# Dataset content start
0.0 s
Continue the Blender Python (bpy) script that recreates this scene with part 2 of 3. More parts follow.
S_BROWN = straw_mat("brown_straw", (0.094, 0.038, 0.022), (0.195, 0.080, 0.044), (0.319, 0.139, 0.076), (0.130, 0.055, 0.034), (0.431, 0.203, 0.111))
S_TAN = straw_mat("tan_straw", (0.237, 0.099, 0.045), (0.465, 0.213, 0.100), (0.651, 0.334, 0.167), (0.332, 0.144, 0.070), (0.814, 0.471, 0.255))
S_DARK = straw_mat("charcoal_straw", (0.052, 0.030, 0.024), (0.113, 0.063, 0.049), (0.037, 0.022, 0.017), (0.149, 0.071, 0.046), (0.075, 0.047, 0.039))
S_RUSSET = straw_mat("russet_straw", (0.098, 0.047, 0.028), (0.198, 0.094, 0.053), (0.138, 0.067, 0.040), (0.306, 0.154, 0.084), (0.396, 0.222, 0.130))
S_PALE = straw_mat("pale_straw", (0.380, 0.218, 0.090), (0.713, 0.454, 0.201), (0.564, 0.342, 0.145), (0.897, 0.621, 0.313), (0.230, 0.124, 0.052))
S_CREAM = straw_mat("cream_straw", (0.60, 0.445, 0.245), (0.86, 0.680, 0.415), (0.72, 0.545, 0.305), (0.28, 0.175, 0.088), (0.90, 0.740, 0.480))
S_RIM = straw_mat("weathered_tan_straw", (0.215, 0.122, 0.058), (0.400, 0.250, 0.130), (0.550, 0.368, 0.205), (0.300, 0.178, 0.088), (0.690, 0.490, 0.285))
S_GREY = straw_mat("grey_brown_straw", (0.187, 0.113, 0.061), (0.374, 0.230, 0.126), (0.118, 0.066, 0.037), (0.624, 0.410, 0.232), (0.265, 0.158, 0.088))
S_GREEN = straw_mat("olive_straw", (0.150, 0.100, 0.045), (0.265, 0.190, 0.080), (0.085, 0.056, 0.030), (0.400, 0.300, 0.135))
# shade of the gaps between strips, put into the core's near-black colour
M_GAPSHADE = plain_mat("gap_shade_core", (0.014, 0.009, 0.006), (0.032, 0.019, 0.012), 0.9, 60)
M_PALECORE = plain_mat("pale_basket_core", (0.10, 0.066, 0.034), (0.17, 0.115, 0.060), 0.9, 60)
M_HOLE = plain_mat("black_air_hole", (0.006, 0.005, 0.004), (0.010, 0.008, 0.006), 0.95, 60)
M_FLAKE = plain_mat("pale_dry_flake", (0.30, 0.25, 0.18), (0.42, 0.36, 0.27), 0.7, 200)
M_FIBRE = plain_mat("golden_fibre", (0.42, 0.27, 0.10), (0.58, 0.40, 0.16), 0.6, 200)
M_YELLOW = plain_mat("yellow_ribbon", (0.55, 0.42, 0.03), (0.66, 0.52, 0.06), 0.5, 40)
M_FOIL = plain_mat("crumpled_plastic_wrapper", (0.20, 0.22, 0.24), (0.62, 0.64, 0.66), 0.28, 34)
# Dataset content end
# Dataset content start
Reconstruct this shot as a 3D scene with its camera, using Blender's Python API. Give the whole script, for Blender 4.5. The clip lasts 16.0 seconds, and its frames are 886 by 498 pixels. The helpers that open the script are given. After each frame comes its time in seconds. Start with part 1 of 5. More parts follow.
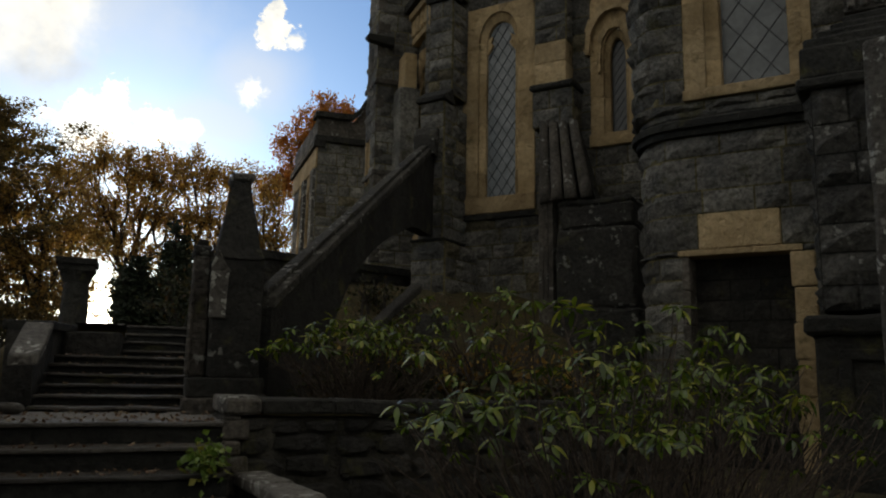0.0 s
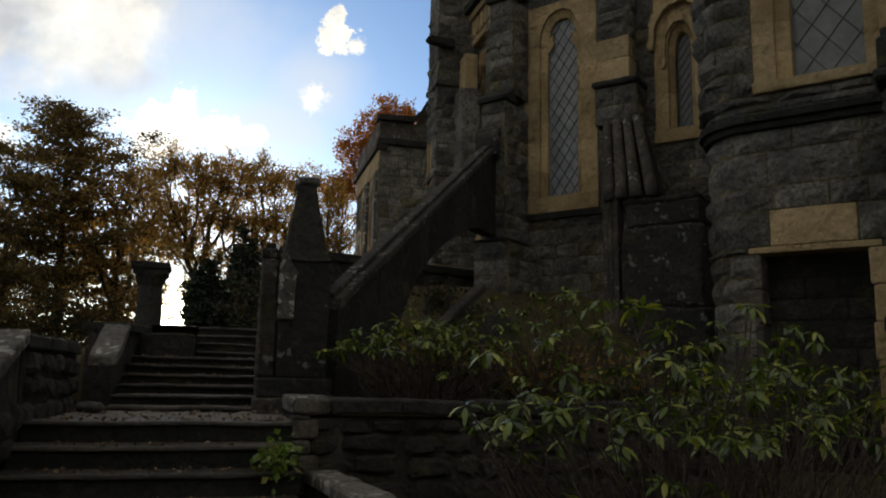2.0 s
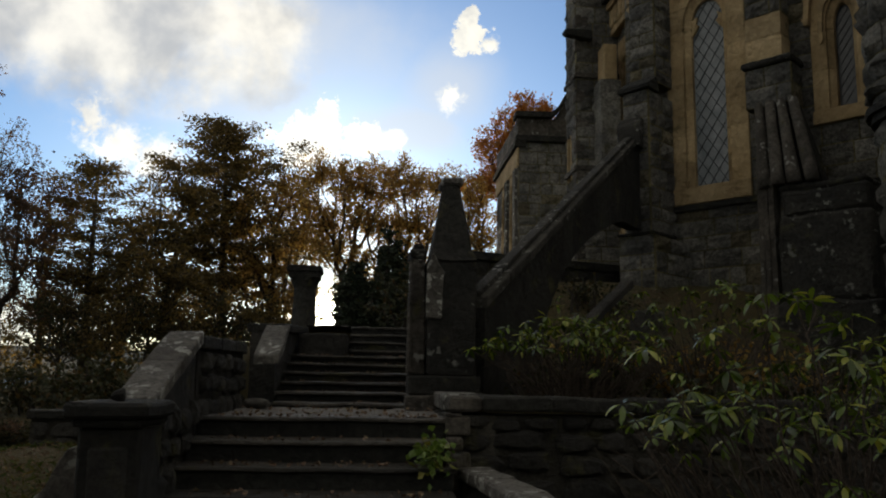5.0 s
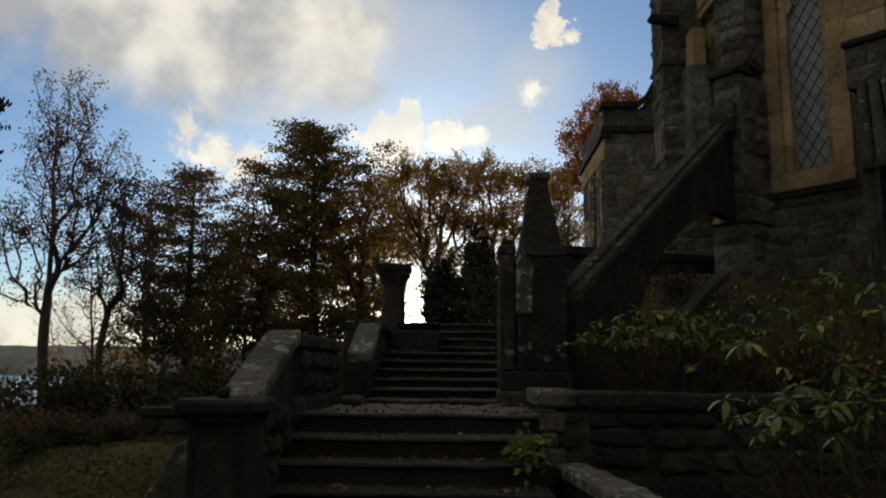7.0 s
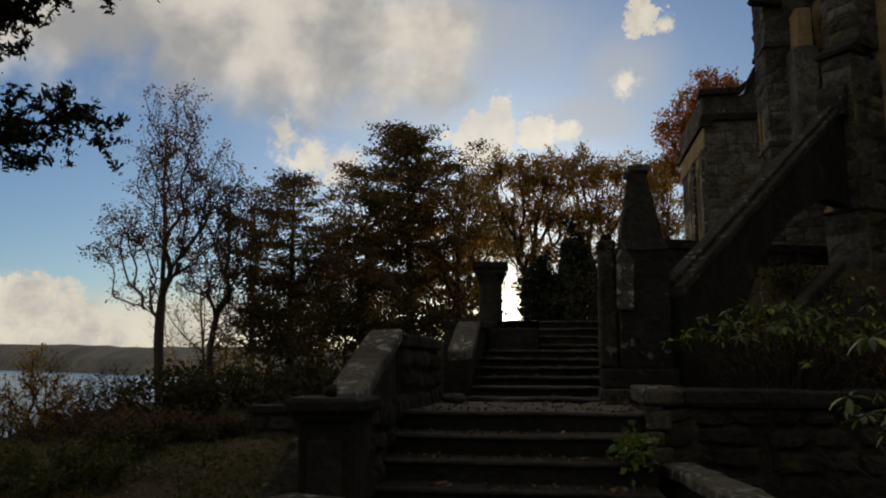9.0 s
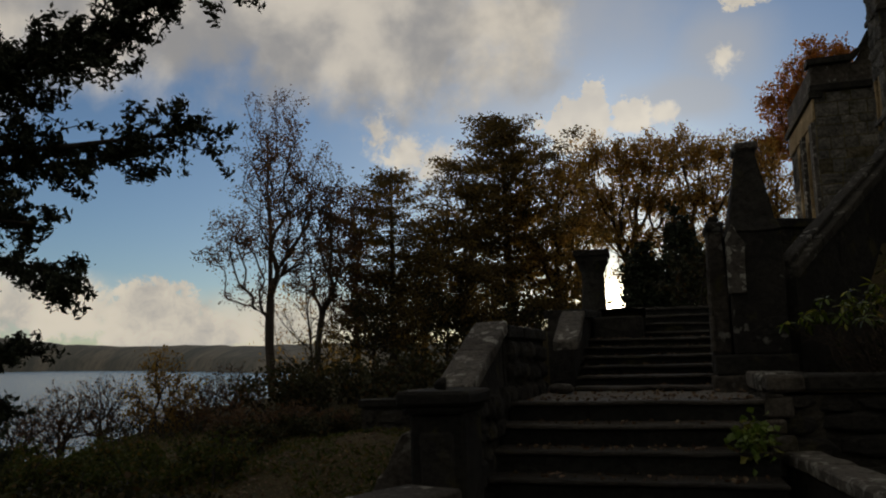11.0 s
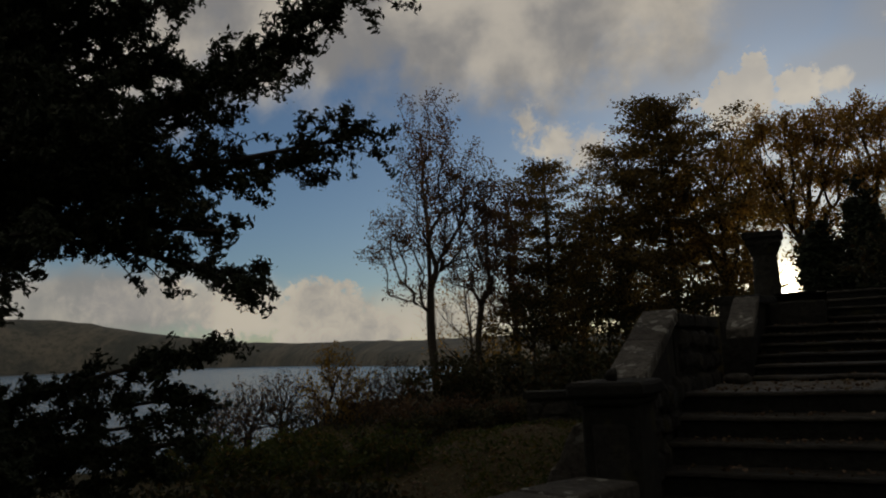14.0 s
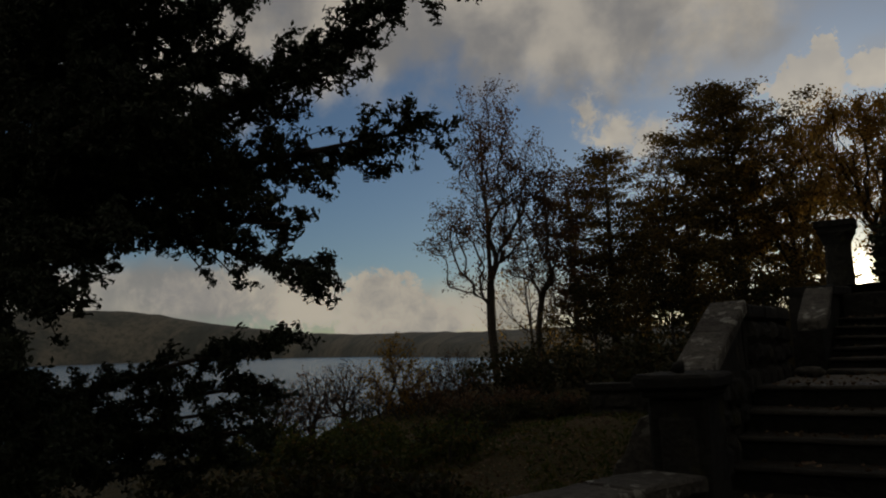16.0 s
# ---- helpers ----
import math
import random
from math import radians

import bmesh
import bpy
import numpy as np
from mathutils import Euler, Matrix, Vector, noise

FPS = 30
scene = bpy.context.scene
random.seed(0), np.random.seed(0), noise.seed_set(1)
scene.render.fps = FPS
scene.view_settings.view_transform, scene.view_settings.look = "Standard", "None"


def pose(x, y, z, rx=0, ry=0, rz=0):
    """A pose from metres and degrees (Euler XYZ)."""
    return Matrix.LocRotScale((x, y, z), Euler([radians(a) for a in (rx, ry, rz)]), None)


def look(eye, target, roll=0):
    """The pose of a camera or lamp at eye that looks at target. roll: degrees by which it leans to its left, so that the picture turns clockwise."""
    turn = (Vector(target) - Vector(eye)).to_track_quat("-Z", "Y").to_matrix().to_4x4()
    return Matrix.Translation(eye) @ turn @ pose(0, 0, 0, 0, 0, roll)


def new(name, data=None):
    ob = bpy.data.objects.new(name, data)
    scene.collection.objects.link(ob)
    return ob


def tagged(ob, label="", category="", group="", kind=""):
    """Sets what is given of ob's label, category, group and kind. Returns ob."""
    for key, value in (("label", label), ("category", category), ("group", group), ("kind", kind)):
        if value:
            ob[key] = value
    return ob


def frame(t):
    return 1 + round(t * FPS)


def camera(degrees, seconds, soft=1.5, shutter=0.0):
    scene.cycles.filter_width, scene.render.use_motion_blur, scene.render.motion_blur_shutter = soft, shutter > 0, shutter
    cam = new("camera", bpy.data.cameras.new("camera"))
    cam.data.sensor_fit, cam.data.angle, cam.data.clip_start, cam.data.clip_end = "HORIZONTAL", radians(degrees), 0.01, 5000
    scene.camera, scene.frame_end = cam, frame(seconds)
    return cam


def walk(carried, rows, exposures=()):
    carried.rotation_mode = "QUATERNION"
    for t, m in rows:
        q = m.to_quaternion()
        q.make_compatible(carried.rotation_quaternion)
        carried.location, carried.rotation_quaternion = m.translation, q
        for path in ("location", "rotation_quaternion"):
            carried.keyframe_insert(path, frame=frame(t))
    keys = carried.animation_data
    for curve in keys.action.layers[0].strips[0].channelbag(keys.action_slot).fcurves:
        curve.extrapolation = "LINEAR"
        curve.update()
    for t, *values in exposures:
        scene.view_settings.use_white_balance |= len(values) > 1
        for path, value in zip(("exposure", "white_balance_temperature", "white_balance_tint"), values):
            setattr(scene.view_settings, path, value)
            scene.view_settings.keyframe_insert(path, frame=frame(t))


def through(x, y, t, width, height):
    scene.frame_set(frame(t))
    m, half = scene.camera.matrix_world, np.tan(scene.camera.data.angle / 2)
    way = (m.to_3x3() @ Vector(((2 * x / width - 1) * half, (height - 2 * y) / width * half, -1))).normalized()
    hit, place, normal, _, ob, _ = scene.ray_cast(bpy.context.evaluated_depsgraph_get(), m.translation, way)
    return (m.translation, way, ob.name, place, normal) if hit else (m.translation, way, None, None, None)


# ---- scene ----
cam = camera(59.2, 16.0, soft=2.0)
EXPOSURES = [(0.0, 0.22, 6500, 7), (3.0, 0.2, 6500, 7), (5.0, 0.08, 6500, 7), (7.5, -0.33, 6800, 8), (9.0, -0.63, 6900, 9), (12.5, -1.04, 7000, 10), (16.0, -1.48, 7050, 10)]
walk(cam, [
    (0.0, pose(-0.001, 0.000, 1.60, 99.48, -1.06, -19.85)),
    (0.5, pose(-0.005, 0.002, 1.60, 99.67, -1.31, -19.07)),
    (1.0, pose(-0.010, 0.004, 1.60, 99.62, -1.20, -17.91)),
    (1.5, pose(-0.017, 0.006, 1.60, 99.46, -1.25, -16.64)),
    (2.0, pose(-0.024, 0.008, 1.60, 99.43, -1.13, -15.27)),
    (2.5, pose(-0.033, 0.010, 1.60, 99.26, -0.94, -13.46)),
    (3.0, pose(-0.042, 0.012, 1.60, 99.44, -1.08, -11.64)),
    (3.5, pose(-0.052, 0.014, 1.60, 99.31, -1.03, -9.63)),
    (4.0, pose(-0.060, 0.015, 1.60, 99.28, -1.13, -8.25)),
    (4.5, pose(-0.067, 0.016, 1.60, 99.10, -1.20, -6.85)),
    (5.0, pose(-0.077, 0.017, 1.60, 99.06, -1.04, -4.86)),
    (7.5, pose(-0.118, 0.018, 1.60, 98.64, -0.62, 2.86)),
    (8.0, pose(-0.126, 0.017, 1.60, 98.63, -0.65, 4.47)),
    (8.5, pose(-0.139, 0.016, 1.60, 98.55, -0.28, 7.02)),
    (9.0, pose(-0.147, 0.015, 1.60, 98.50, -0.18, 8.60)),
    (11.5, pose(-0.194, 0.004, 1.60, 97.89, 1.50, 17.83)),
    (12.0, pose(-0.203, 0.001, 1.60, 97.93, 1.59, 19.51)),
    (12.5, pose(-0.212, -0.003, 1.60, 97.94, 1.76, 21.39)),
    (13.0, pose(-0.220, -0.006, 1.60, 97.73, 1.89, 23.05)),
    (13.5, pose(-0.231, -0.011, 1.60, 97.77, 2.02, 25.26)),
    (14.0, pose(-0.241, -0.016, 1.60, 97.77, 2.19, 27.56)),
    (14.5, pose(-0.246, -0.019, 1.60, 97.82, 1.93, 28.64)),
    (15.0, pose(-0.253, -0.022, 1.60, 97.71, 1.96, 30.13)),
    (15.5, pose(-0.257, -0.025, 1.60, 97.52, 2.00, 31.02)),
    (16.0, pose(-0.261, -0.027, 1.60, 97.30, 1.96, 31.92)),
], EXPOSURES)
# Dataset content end
Exercise description | Lines holding the word "camera" in the entries above are the ones to pull out. Copy them all.

Answer for this exercise |
Reconstruct this shot as a 3D scene with its camera, using Blender's Python API. Give the whole script, for Blender 4.5. The clip lasts 16.0 seconds, and its frames are 886 by 498 pixels. The helpers that open the script are given. After each frame comes its time in seconds. Start with part 1 of 5. More parts follow.
    """The pose of a camera or lamp at eye that looks at target. roll: degrees by which it leans to its left, so that the picture turns clockwise."""
def camera(degrees, seconds, soft=1.5, shutter=0.0):
    cam = new("camera", bpy.data.cameras.new("camera"))
    scene.camera, scene.frame_end = cam, frame(seconds)
    m, half = scene.camera.matrix_world, np.tan(scene.camera.data.angle / 2)
cam = camera(59.2, 16.0, soft=2.0)